What is needed – Give back all the data exactly, line by line.

:: Source records

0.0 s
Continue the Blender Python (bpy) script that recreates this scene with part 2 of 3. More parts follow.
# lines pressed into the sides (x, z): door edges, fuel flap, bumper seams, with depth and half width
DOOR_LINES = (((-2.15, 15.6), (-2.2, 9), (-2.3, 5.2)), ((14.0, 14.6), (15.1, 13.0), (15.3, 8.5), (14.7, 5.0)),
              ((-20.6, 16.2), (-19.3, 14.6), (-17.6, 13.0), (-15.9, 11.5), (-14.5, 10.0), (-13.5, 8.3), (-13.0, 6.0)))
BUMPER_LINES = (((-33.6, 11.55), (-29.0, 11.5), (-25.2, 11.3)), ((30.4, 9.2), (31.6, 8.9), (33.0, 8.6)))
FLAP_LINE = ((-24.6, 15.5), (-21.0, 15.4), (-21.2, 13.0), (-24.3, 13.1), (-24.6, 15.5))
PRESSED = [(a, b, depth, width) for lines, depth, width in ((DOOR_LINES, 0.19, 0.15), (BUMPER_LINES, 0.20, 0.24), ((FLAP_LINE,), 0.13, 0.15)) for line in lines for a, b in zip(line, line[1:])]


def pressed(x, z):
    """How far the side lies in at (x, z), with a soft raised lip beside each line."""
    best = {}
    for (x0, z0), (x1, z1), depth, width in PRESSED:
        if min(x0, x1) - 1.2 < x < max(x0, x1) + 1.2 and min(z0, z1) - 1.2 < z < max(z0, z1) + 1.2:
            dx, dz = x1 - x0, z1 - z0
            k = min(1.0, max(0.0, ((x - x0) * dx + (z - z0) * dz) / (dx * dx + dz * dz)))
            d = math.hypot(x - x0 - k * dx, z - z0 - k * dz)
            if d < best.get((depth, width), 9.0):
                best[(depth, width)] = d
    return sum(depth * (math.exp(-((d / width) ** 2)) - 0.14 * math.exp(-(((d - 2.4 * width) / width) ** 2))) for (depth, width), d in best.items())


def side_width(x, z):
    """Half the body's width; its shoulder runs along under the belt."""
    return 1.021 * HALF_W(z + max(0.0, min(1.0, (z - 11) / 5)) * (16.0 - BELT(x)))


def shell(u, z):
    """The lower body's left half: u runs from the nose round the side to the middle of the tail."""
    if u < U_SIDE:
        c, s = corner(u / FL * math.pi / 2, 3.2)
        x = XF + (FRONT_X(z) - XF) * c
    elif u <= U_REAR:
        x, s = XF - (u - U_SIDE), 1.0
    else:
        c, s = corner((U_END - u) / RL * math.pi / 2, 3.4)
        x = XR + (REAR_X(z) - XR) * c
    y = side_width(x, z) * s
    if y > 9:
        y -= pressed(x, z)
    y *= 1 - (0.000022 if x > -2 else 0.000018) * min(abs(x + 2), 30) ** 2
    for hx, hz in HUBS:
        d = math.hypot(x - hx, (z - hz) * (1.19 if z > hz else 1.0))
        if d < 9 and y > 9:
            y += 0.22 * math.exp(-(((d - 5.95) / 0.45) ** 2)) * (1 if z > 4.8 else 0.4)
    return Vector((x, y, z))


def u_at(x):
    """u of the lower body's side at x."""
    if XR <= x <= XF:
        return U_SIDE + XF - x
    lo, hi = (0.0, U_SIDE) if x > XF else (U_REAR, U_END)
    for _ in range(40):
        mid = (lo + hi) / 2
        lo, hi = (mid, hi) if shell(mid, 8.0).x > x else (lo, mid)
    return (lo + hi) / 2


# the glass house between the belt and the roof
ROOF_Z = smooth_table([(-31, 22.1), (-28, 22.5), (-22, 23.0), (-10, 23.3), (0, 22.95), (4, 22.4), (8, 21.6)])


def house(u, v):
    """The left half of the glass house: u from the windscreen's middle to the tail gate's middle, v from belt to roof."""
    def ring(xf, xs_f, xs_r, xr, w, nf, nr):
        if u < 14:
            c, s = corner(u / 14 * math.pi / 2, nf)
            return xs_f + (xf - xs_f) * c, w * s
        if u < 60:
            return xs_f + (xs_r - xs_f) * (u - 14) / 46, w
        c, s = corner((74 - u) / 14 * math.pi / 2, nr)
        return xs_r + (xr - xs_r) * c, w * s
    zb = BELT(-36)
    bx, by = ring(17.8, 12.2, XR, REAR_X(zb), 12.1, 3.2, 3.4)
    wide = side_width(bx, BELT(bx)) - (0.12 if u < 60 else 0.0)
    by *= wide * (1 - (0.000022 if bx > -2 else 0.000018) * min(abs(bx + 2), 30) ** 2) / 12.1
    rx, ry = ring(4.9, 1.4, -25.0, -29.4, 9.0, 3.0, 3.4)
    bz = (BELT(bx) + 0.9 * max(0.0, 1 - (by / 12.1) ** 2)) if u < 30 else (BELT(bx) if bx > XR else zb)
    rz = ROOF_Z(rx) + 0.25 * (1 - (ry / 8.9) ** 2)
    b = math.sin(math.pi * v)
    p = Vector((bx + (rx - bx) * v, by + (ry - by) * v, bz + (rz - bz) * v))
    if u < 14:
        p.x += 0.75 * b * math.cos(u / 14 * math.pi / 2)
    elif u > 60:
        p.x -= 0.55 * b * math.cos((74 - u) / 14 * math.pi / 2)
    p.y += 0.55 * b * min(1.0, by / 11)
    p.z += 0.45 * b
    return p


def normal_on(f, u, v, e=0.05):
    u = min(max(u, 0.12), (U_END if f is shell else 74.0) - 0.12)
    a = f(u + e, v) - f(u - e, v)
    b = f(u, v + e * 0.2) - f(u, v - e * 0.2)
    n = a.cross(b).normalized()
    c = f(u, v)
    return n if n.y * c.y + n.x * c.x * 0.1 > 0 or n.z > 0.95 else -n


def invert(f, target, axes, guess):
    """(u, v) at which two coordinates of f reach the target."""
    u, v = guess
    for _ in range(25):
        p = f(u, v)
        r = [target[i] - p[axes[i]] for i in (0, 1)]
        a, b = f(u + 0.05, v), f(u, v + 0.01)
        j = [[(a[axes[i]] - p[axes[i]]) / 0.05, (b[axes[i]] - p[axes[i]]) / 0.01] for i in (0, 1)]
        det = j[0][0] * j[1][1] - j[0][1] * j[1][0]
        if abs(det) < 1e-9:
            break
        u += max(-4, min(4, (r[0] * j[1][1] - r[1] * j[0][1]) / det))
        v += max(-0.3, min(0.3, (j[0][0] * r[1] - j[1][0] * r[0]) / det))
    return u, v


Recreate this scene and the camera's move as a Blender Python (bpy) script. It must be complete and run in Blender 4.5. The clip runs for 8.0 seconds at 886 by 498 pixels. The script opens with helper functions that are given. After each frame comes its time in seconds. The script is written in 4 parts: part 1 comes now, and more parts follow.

::::

Finished task –
0.0 s
Continue the Blender Python (bpy) script that recreates this scene with part 2 of 3. More parts follow.
# lines pressed into the sides (x, z): door edges, fuel flap, bumper seams, with depth and half width
DOOR_LINES = (((-2.15, 15.6), (-2.2, 9), (-2.3, 5.2)), ((14.0, 14.6), (15.1, 13.0), (15.3, 8.5), (14.7, 5.0)),
              ((-20.6, 16.2), (-19.3, 14.6), (-17.6, 13.0), (-15.9, 11.5), (-14.5, 10.0), (-13.5, 8.3), (-13.0, 6.0)))
BUMPER_LINES = (((-33.6, 11.55), (-29.0, 11.5), (-25.2, 11.3)), ((30.4, 9.2), (31.6, 8.9), (33.0, 8.6)))
FLAP_LINE = ((-24.6, 15.5), (-21.0, 15.4), (-21.2, 13.0), (-24.3, 13.1), (-24.6, 15.5))
PRESSED = [(a, b, depth, width) for lines, depth, width in ((DOOR_LINES, 0.19, 0.15), (BUMPER_LINES, 0.20, 0.24), ((FLAP_LINE,), 0.13, 0.15)) for line in lines for a, b in zip(line, line[1:])]


def pressed(x, z):
    """How far the side lies in at (x, z), with a soft raised lip beside each line."""
    best = {}
    for (x0, z0), (x1, z1), depth, width in PRESSED:
        if min(x0, x1) - 1.2 < x < max(x0, x1) + 1.2 and min(z0, z1) - 1.2 < z < max(z0, z1) + 1.2:
            dx, dz = x1 - x0, z1 - z0
            k = min(1.0, max(0.0, ((x - x0) * dx + (z - z0) * dz) / (dx * dx + dz * dz)))
            d = math.hypot(x - x0 - k * dx, z - z0 - k * dz)
            if d < best.get((depth, width), 9.0):
                best[(depth, width)] = d
    return sum(depth * (math.exp(-((d / width) ** 2)) - 0.14 * math.exp(-(((d - 2.4 * width) / width) ** 2))) for (depth, width), d in best.items())


def side_width(x, z):
    """Half the body's width; its shoulder runs along under the belt."""
    return 1.021 * HALF_W(z + max(0.0, min(1.0, (z - 11) / 5)) * (16.0 - BELT(x)))


def shell(u, z):
    """The lower body's left half: u runs from the nose round the side to the middle of the tail."""
    if u < U_SIDE:
        c, s = corner(u / FL * math.pi / 2, 3.2)
        x = XF + (FRONT_X(z) - XF) * c
    elif u <= U_REAR:
        x, s = XF - (u - U_SIDE), 1.0
    else:
        c, s = corner((U_END - u) / RL * math.pi / 2, 3.4)
        x = XR + (REAR_X(z) - XR) * c
    y = side_width(x, z) * s
    if y > 9:
        y -= pressed(x, z)
    y *= 1 - (0.000022 if x > -2 else 0.000018) * min(abs(x + 2), 30) ** 2
    for hx, hz in HUBS:
        d = math.hypot(x - hx, (z - hz) * (1.19 if z > hz else 1.0))
        if d < 9 and y > 9:
            y += 0.22 * math.exp(-(((d - 5.95) / 0.45) ** 2)) * (1 if z > 4.8 else 0.4)
    return Vector((x, y, z))


def u_at(x):
    """u of the lower body's side at x."""
    if XR <= x <= XF:
        return U_SIDE + XF - x
    lo, hi = (0.0, U_SIDE) if x > XF else (U_REAR, U_END)
    for _ in range(40):
        mid = (lo + hi) / 2
        lo, hi = (mid, hi) if shell(mid, 8.0).x > x else (lo, mid)
    return (lo + hi) / 2


# the glass house between the belt and the roof
ROOF_Z = smooth_table([(-31, 22.1), (-28, 22.5), (-22, 23.0), (-10, 23.3), (0, 22.95), (4, 22.4), (8, 21.6)])


def house(u, v):
    """The left half of the glass house: u from the windscreen's middle to the tail gate's middle, v from belt to roof."""
    def ring(xf, xs_f, xs_r, xr, w, nf, nr):
        if u < 14:
            c, s = corner(u / 14 * math.pi / 2, nf)
            return xs_f + (xf - xs_f) * c, w * s
        if u < 60:
            return xs_f + (xs_r - xs_f) * (u - 14) / 46, w
        c, s = corner((74 - u) / 14 * math.pi / 2, nr)
        return xs_r + (xr - xs_r) * c, w * s
    zb = BELT(-36)
    bx, by = ring(17.8, 12.2, XR, REAR_X(zb), 12.1, 3.2, 3.4)
    wide = side_width(bx, BELT(bx)) - (0.12 if u < 60 else 0.0)
    by *= wide * (1 - (0.000022 if bx > -2 else 0.000018) * min(abs(bx + 2), 30) ** 2) / 12.1
    rx, ry = ring(4.9, 1.4, -25.0, -29.4, 9.0, 3.0, 3.4)
    bz = (BELT(bx) + 0.9 * max(0.0, 1 - (by / 12.1) ** 2)) if u < 30 else (BELT(bx) if bx > XR else zb)
    rz = ROOF_Z(rx) + 0.25 * (1 - (ry / 8.9) ** 2)
    b = math.sin(math.pi * v)
    p = Vector((bx + (rx - bx) * v, by + (ry - by) * v, bz + (rz - bz) * v))
    if u < 14:
        p.x += 0.75 * b * math.cos(u / 14 * math.pi / 2)
    elif u > 60:
        p.x -= 0.55 * b * math.cos((74 - u) / 14 * math.pi / 2)
    p.y += 0.55 * b * min(1.0, by / 11)
    p.z += 0.45 * b
    return p


def normal_on(f, u, v, e=0.05):
    u = min(max(u, 0.12), (U_END if f is shell else 74.0) - 0.12)
    a = f(u + e, v) - f(u - e, v)
    b = f(u, v + e * 0.2) - f(u, v - e * 0.2)
    n = a.cross(b).normalized()
    c = f(u, v)
    return n if n.y * c.y + n.x * c.x * 0.1 > 0 or n.z > 0.95 else -n


def invert(f, target, axes, guess):
    """(u, v) at which two coordinates of f reach the target."""
    u, v = guess
    for _ in range(25):
        p = f(u, v)
        r = [target[i] - p[axes[i]] for i in (0, 1)]
        a, b = f(u + 0.05, v), f(u, v + 0.01)
        j = [[(a[axes[i]] - p[axes[i]]) / 0.05, (b[axes[i]] - p[axes[i]]) / 0.01] for i in (0, 1)]
        det = j[0][0] * j[1][1] - j[0][1] * j[1][0]
        if abs(det) < 1e-9:
            break
        u += max(-4, min(4, (r[0] * j[1][1] - r[1] * j[0][1]) / det))
        v += max(-0.3, min(0.3, (j[0][0] * r[1] - j[1][0] * r[0]) / det))
    return u, v


Recreate this scene and the camera's move as a Blender Python (bpy) script. It must be complete and run in Blender 4.5. The clip runs for 8.0 seconds at 886 by 498 pixels. The script opens with helper functions that are given. After each frame comes its time in seconds. The script is written in 4 parts: part 1 comes now, and more parts follow.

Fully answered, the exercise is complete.